▶ **Work to do**:
Extract every line where the string "that" appears.

▶ **Information provided**:
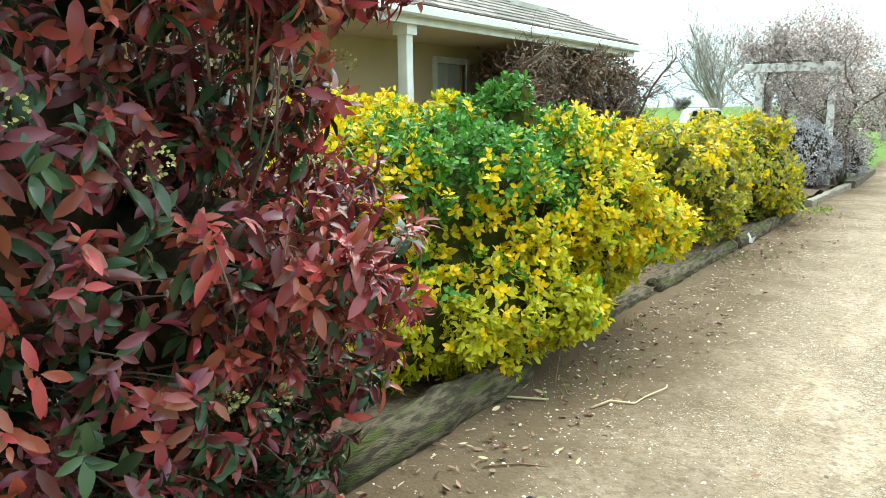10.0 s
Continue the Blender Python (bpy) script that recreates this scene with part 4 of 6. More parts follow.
def shrub(name, label, category, blobs, stems, count, per, shape, sizes, pick, materials, theta, spacing, droop, low, near, near_count,
          depth=0.16, core=0.72, seed=1, group="", twig_mat="twig", lump=0.08, wild=0.45, inner=0, square=2.0, sprout=0.0, core_mat="core", jit=16, slip=0.006, inset=0.12, upward=0.35, cores=None, hollow=0.0, thin=None, no_core=(), plain=None):
    """A shrub of leafy shoots: single leaves on the side that the drive passes, the rest joined."""
    r = np.random.default_rng(seed)
    th = empty(name, (np.mean([b[0][0] for b in blobs]), np.mean([b[0][1] for b in blobs]), 0))
    off = np.array(th.matrix_basis.translation)
    tagged(th, label, category, group)
    p, n = blob_points(r, blobs, count, depth, low, lump, square)
    if thin is not None:
        gone = r.random(len(p)) < thin(p)
        stay = np.nonzero(~gone)[0][r.integers(0, (~gone).sum(), gone.sum())]
        p[gone], n[gone] = p[stay] + r.normal(0, 0.02, (gone.sum(), 3)), n[stay]
    if hollow:
        w = np.sin(p[:, 0] * 9.1 + 2.2 * np.sin(p[:, 2] * 5.3)) * np.sin(p[:, 1] * 8.3 + 1.9 * np.sin(p[:, 0] * 4.7)) + 0.8 * np.sin(p[:, 2] * 10.7 + 1.7 * np.sin(p[:, 1] * 6.1))
        p = p - n * (hollow * np.clip(0.35 - w, 0, 1.3))[:, None]
    if sprout:
        far = (r.random(len(p)) < sprout) & (p[:, 2] > 1.7)
        p = p + (unit(n + np.array([0, 0, 0.8])) * (r.uniform(0.06, 0.24, len(p)) * far)[:, None])
    if inner:
        p2, n2 = blob_points(r, blobs, inner, 0.5, low, lump, square)
        p2 = p2 - n2 * inset
        p, n = np.concatenate([p, p2]), np.concatenate([n, n2])
    P, D, U, which, rank = shoots(r, p, n, per, theta, spacing, droop, wild=wild, jit=jit, slip=slip, upward=upward)
    size = r.uniform(*sizes, len(P)) * (0.75 + 0.4 * rank)
    idx = pick(r, p, n, which, rank, P)
    close = (np.abs(P - np.array(near)) * np.array([1, 1, 1])).sum(1)
    order = np.argsort(close)
    single = np.zeros(len(P), dtype=bool)
    single[order[:near_count * 4:4]] = True
    keep = ~single
    hidden = keep & plain(P, which) if plain is not None else np.zeros(len(P), dtype=bool)
    shown = keep & ~hidden
    tagged(scatter("leaves", shape, P[shown] - off, D[shown], U[shown], size[shown], materials, idx[shown], th), kind="stuff")
    if hidden.any():
        small = leaf_shape(shape[0][:, 1].max(), np.ptp(shape[0][:, 0]), detail=1)
        tagged(scatter("inner_leaves", small, P[hidden] - off, D[hidden], U[hidden], size[hidden], materials, idx[hidden], th), kind="stuff")
    tv, tf = shape
    protos = {}
    for k in np.nonzero(single)[0]:
        m_ = materials[idx[k]]
        if m_ not in protos:
            me = bpy.data.meshes.new("leaf")
            me.from_pydata(tv.tolist(), [], tf.tolist())
            me.materials.append(M[m_])
            me.polygons.foreach_set("use_smooth", [True] * len(me.polygons))
            protos[m_] = me
        lf = new("leaf", protos[m_])
        lf.parent = th
        y = Vector(D[k]).normalized()
        x = y.cross(Vector(U[k])).normalized()
        z = x.cross(y)
        mx = Matrix((x, y, z)).transposed().to_4x4()
        lf.matrix_basis = Matrix.Translation(Vector(P[k] - off)) @ mx @ Matrix.Scale(size[k], 4)
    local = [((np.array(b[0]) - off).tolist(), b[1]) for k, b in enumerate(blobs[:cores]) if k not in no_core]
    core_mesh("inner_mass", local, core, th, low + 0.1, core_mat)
    # stems from the ground, and twigs out to some shoots
    t = Tubes()
    rs = random.Random(seed)
    for sx, sy in stems:
        base = Vector((sx, sy, 0.0)) - Vector(off)
        for k in range(5):
            top = base + Vector((rs.uniform(-0.5, 0.5), rs.uniform(-0.5, 0.5), rs.uniform(0.7, 1.3)))
            midp = (base + top) / 2 + Vector((rs.uniform(-0.1, 0.1), rs.uniform(-0.1, 0.1), 0))
            t.add([base - Vector((0, 0, 0.05)), midp, top], [0.03, 0.022, 0.012], 6)
    for k in range(0, len(p), 5):
        q = Vector(p[k] - off)
        inn = q - Vector(n[k]) * 0.3 - Vector((0, 0, 0.12))
        t.add([inn, (inn + q) / 2 + Vector((rs.uniform(-1, 1), rs.uniform(-1, 1), 0.5)) * 0.02, q], [0.006, 0.004, 0.002], 3)
    t.build("branchwork", twig_mat, th)
    return th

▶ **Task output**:
Continue the Blender Python (bpy) script that recreates this scene with part 4 of 6. More parts follow.
    """A shrub of leafy shoots: single leaves on the side that the drive passes, the rest joined."""